The News Herald (Willoughby, OH)
NCAA report: Stark gap in funding for women’s sports
The number of women competing at the highest level of college athletics continues to rise along with an increasing funding gap between men’s and women’s sports programs, according to an NCAA report examining the 50th anniversary of Title IX.
The report, released June 23 and entitled “The State of Women in College Sports,” found 47.1% of participation opportunities were for women across Division I in 2020 compared to 26.4% in 1982.
Yet, amid that growth, men’s programs received more than double that of women’s programs in allocated resources in 2020 — and that gap was even more pronounced when looking at home of the most profitable revenue-generating sports: the Football Bowl Subdivision, the top tier within Division I that features the Alabamas, Ohio States and Southern Californias of the sports world.
“It tells you schools are investing a huge amount of money in the moneymakers,” NCAA managing director for the office of inclusion and lead report author Amy Wilson told The Associated Press, referring to football as the primary revenue-generating sport along with men’s basketball.
“It speaks to the business side of what college sports has become.”
The gender gap in funding approached nearly 3-to-1 ratios when examining expenditures for recruiting as well as compensation for head coaches and assistant coaches. And that gap isn’t new, even with increased expenditures for women across all three divisions.
The difference between median total expenses for men’s and women’s programs at FBS schools, in particular, has grown from $12.7 million in 2009 to $25.6 million in 2019.
Wilson said those discrepancies don’t automatically amount to a violation of Title IX, which ensures equity between men and women in education and prohibits discrimination on the basis of sex in any education program or activity receiving federal funds. But they raise concerns when evaluating whether schools are providing equitable opportunities for, and treatment of, male and female athletes, and how they’re spending to achieve those goals.

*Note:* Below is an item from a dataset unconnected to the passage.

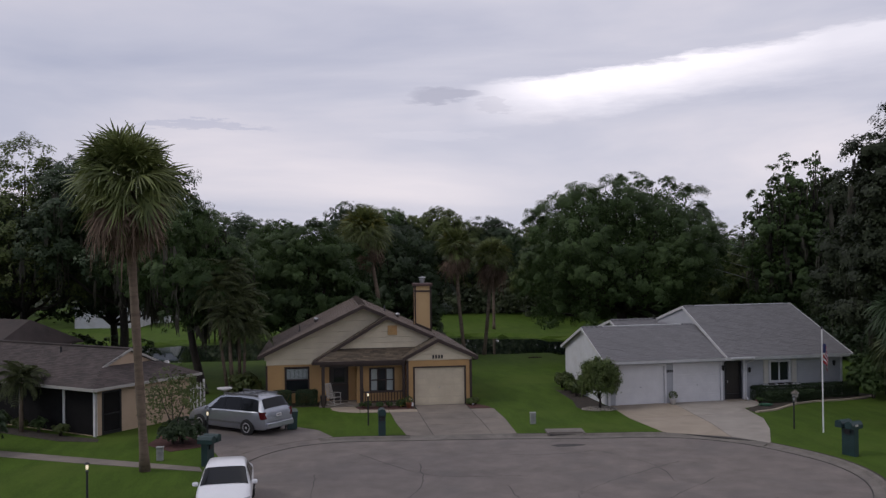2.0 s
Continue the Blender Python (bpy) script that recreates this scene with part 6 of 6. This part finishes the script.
def hedge(x0, y0, x1, y1, depth, h, label, mat="leaf_dark", turn=0, seed=1):
    """A clipped hedge along a line."""
    p, q = Vector((x0, y0, 0)), Vector((x1, y1, 0))
    ln = (q - p).length
    ob = thing("hedge", pose(x0, y0, rise(x0, y0), 0, 0, math.degrees(math.atan2(y1 - y0, x1 - x0))), label, "hedge", "hedges")
    rng = np.random.default_rng(seed)
    n = int(2600 * ln * (h + depth))
    P = rng.uniform((0, -depth / 2, 0.04), (ln, depth / 2, h), (n, 3))
    ax = rng.integers(0, 4, n)
    P[ax == 0, 2] = h
    P[ax == 1, 1] = -depth / 2
    P[ax == 2, 1] = depth / 2
    end = rng.random(n) < 0.12
    P[end, 0] = np.where(rng.random(end.sum()) < 0.5, 0, ln)
    # clipped round at the top edges and the ends
    over = np.maximum(0, np.abs(P[:, 1]) - depth * 0.34) / (depth * 0.16)
    ends = np.maximum(0, np.abs(P[:, 0] - ln / 2) - (ln / 2 - 0.14)) / 0.14
    P[:, 2] -= np.where(P[:, 2] > h * 0.8, 0.09 * h * (over ** 2 + ends ** 2), 0)
    P += rng.normal(0, 0.028, P.shape)
    v, f = leaf_quads(P, unit(rng, n), 0.032, rng)
    from_arrays("foliage", v, f, M[mat], ob)
    n = max(2, int(ln / 0.4))
    for i in range(n):
        x = (i + 0.5) * ln / n
        part("stem", tube(B(), [(x, 0, -0.05), (x + 0.03, 0.02, h * 0.5), (x - 0.05, -0.05, h * 0.8)], [0.03, 0.02, 0.01], 5), M["bark"], ob)
    return ob


# ---- planting and clutter round the houses ----
def leafy_bush(x, y, r, h, label, seed):
    """An upright bush on a short trunk: many shoots, each with leaves that stand out and pale young tips."""
    ob = thing("shrub", pose(x, y, rise(x, y)), label, "shrub", "shrubs")
    rng = np.random.default_rng(seed)
    rnd = random.Random(seed)
    part("trunk", tube(B(), [(0, 0, -0.05), (0.03, 0.02, 0.35), (0.0, 0.05, 0.8)], [0.07, 0.055, 0.045], 9), M["bark"], ob, smooth=True)
    cz, rz = h * 0.58, h * 0.44
    d = unit(rng, 330)
    d[:, 2] = np.where(d[:, 2] < -0.55, -d[:, 2], d[:, 2])
    tips = d * np.array((r, r, rz)) * rng.uniform(0.72, 1.12, 330)[:, None] + np.array((0, 0, cz))
    for i in range(9):
        q = tips[rnd.randrange(330)] * 0.75
        part("branch", tube(B(), [(0, 0.03, 0.5), (q[0] * 0.5, q[1] * 0.5, 0.5 + (q[2] - 0.5) * 0.45), tuple(q)], [0.03, 0.02, 0.008], 6), M["bark"], ob)
    for nm, mat, n, spread, size, lab in (("foliage", "leaf_light", 16000, 0.12, 0.050, ""), ("young_foliage", "leaf_bright", 9000, 0.085, 0.046, "paler young leaves at the tips of the shoots")):
        k = rng.integers(0, 330, n)
        inner = rng.random(n)[:, None] ** 2 * (0.42 if nm == "foliage" else 0.06)
        c = np.array((0, 0, cz))
        P = tips[k] + (c - tips[k]) * inner + rng.normal(0, spread, (n, 3)) * np.array((0.8, 0.8, 0.9))
        if nm == "young_foliage":
            P[:, 2] += 0.05
        N = unit(rng, n) + d[k] * 0.7 + np.array((0, 0, 0.6))
        N /= np.linalg.norm(N, axis=1, keepdims=True)
        v, f = leaf_quads(P, N, size, rng, 0.5)
        from_arrays(nm, v, f, M[mat], ob, lab)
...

“Yes, the numbers are stark. It’s not a little difference, it’s a big difference,” she said. “This milestone Title IX anniversary is an opportune time for recommitment to funding equitable participation opportunities, experiences, and financial aid for student-athletes in men’s and women’s athletics programs.”
Title IX compliance can be measured in multiple ways, including whether the overall program’s gender breakdown is proportionate to that of the general student body. And yet, the study found Division I athletics couldn’t match that standard when examining data from 2020; women accounted for 54% of the undergraduate student body in Division I compared to that aforementioned 47.1% rate.
“I think it’s enough of a gap that we need to ask ourselves: … are there opportunities that could be created and more teams that could be formed?” Wilson said.
Thursday’s Title IX anniversary comes at a time when the governing body for college sports recently updated its transgender policy, as well as facing criticism for failing to ensure equity for last year’s men’s and women’s basketball tournaments following a scathing outside review.
Other takeaways from the report:
Lack of women in leadership
Fewer women are filling head-coaching roles since President Nixon signed Title IX into law.
The percentage of women’s teams led by female coaches declined from better than 90% in 1972 to 41% in 2020 among all three divisions. There were fewer women’s teams at that time and the study attributes the decline to more men coaching women’s teams, enough to outnumber women’s coaches by the late 1980s, with no corresponding increase of women coaching men’s programs.